Tes premiers poèmes n'ont pas de titre. Est-ce parce qu'un titre figerait le sens ? Parce qu'ils ne sont pas encore finis ? Ou alors sont-ils finis une fois qu'ils sont écrits ou dits ?
[2] il est dit que /les étoiles o et b sont bleues à l’œil/les étoiles a blanches/les étoiles f et g jaunes/les étoiles k oranges et les étoiles m rouges/ /prononce obafgkm/ [...]
[3] obafgkm correspond à l’acronyme d’un système de classification des types spectraux des étoiles.
Le monde a, 2018.
Ces premiers poèmes n'ont pas de titres car ils ne sont pas devenus œuvres, pour une raison ou une autre, ils sont restés dans mes cartons. Cela fait partie de ma façon de travailler, j'accumule la matière première dans laquelle je puise par la suite, selon les sollicitations. Je ne pense jamais le titre au moment de la fabrication. Celui-ci vient lorsqu’il s'actualise.
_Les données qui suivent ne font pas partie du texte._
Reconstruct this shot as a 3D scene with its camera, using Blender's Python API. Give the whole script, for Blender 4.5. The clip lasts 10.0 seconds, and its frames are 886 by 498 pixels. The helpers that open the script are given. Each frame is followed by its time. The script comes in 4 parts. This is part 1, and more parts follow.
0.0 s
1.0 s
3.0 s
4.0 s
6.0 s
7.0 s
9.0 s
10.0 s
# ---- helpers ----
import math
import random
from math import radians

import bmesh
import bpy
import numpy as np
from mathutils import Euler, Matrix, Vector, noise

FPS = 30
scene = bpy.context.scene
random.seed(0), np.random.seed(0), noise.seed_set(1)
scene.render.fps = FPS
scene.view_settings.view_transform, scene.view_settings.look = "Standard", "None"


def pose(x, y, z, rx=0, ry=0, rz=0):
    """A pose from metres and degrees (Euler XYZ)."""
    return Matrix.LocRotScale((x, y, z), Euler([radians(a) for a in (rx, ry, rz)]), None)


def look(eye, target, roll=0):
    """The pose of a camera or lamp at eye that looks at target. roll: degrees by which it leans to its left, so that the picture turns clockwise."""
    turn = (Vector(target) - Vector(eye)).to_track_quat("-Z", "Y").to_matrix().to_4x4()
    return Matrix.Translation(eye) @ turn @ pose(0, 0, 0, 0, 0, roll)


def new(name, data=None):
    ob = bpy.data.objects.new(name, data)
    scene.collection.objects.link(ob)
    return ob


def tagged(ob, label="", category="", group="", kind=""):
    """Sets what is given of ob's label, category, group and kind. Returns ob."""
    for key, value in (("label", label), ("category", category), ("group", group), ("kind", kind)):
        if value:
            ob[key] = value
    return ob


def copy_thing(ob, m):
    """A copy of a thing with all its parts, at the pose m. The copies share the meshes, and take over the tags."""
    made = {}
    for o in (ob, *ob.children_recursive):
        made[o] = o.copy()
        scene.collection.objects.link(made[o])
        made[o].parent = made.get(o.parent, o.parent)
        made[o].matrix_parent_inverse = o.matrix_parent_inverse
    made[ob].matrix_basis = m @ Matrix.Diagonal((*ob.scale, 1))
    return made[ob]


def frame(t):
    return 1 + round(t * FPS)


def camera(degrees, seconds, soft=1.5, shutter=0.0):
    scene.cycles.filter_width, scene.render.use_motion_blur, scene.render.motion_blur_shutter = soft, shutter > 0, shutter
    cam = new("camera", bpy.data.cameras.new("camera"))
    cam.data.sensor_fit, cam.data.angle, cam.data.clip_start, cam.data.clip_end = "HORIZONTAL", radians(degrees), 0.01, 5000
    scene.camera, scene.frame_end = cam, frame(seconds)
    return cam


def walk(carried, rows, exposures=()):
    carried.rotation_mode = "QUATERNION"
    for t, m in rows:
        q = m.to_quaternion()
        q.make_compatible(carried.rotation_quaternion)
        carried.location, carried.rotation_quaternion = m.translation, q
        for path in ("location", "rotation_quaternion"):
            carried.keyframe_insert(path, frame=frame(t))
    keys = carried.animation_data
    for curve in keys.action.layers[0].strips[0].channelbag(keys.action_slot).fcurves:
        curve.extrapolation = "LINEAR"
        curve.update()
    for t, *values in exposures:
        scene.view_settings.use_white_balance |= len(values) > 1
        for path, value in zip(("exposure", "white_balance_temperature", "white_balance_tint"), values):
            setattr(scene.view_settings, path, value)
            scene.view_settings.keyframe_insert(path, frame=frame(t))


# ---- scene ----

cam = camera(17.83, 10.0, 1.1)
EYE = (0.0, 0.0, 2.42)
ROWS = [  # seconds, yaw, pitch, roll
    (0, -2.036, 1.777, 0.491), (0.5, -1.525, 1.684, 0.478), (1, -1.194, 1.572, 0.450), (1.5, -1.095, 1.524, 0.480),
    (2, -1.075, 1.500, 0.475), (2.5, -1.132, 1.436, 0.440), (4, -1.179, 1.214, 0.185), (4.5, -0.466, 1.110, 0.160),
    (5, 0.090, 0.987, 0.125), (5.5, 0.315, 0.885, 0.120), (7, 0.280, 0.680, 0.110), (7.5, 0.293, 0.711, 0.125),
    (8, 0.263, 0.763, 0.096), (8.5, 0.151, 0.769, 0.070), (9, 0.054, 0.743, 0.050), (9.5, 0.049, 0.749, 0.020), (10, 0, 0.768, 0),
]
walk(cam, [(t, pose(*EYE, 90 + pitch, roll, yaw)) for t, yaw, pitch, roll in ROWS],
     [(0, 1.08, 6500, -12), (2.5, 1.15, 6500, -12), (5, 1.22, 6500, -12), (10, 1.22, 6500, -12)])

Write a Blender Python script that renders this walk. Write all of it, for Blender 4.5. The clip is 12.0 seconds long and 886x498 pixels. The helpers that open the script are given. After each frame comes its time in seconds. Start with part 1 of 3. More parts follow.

Il acquiert une existence plastique lorsqu’il est rendu public. Le titre me permet de relier les différentes formes d'un même poème entre elles, de leur donner un corps commun bien que possédant différents visages, ou plutôt de pouvoir être reconnu dans son intégrité malgré ses diverses facettes. J'ai lu récemment dans un ouvrage d'anthropologie à propos des Gwich'in – un peuple des forêts subarctiques d'Alaska – qu’on ne recevait pas nécessairement un nom dès la naissance, il pouvait parfois se passer plus d'un an avant que le nouvel humain ne soit nommé, en fonction de sa manière particulière d'agir dans le monde, de la forme de sa relation avec. Le nom pouvait d’ailleurs changer tout au long de sa vie. Ainsi, une même personne pouvait se voir attribuer six ou sept noms, en fonction de son évolution et de son rapport aux autres et aux choses. Il y a ici quelque chose qui me semble résonner, le nom ou la forme venant dire différents états ou évolutions d'une même personne ou d'une même œuvre. Et même si heureusement les œuvres ne sont pas des personnes.